Returning to our running example, the pictures generated by Auto-VCV for the VC given in Fig. 3 are shown in Fig. 12, while the pictures generated for the VC given in Fig. 8 are shown in Fig. 13. In order to illustrate pictures involving relations, consider the Bubble_Max procedure given in Fig. 14 - a procedure in which the largest value within an array “bubbles” up to the top, i.e. the element with the largest index. The VC associated with the then-branch is given in Fig. 15 while the corresponding Auto-VCV generated picture is shown in Fig. 16. The VC and pictures associated with the path that avoids the then-branch are given in Figs. 17 and 18 respectively. Again we would argue that the validity of these VCs is more immediate when viewed as pictures.

5 Related and Future Work

We are unaware of any other work that directly addresses the visualization of array based VCs. As part of a previous project, which focused on separation logic [11], we built an animation tool [10] which supports the visualization of programs that manipulate the heap. The spatial operators associated with separation logic makes it particularly amenable to extracting pictures from formulas.

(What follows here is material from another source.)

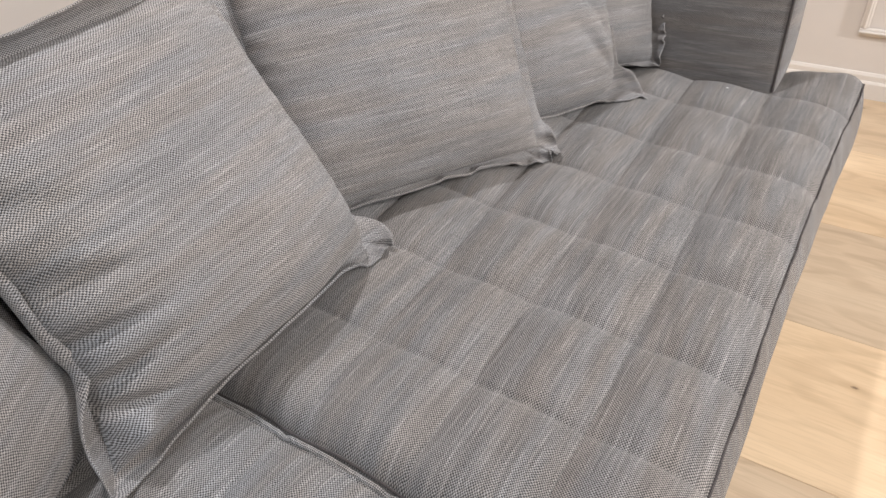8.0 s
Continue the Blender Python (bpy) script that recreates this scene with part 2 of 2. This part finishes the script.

Further testing and development of the Auto-VCV tool is required. For instance we need to develop the tool so that it can represent relations between distinct pictures, e.g. when proving sorting algorithms one needs to specify that the output array is a permutation of the input array. Moreover, to deal effectively with more comprehensive functional specifications definitions become important. Handling definitions is currently under development, and accounts for the rul (file) input to our algorithm discussed above. Multi-dimensional arrays as well as records are also part of our future work plans. Following the motivations of Reynolds [12] mentioned in the introduction, we are also keen to explore the role of pictures within proof.

In terms of SPARK users, we have received positive feedback on Auto-VCV from software engineers within BAE Systems that use SPARK. We also intend to make use of our work within a MSc programme which covers SPARK and program proof. Another potential direction will be to target Boogie, a generic verification condition generator [5]. Following the Boogie route would allow our approach to be more easily applied to other programming languages.

6 Conclusion

We have presented an approach to visualizing VCs associated with array based code. The core of the approach has been demonstrated via our Auto-VCV prototype tool which extracts pictures from SPARK VCs. While still very much an experimental tool, we believe that it demonstrates the value of visualizing VCs as pictures, both as an aid to proof as well as debugging code and specifications.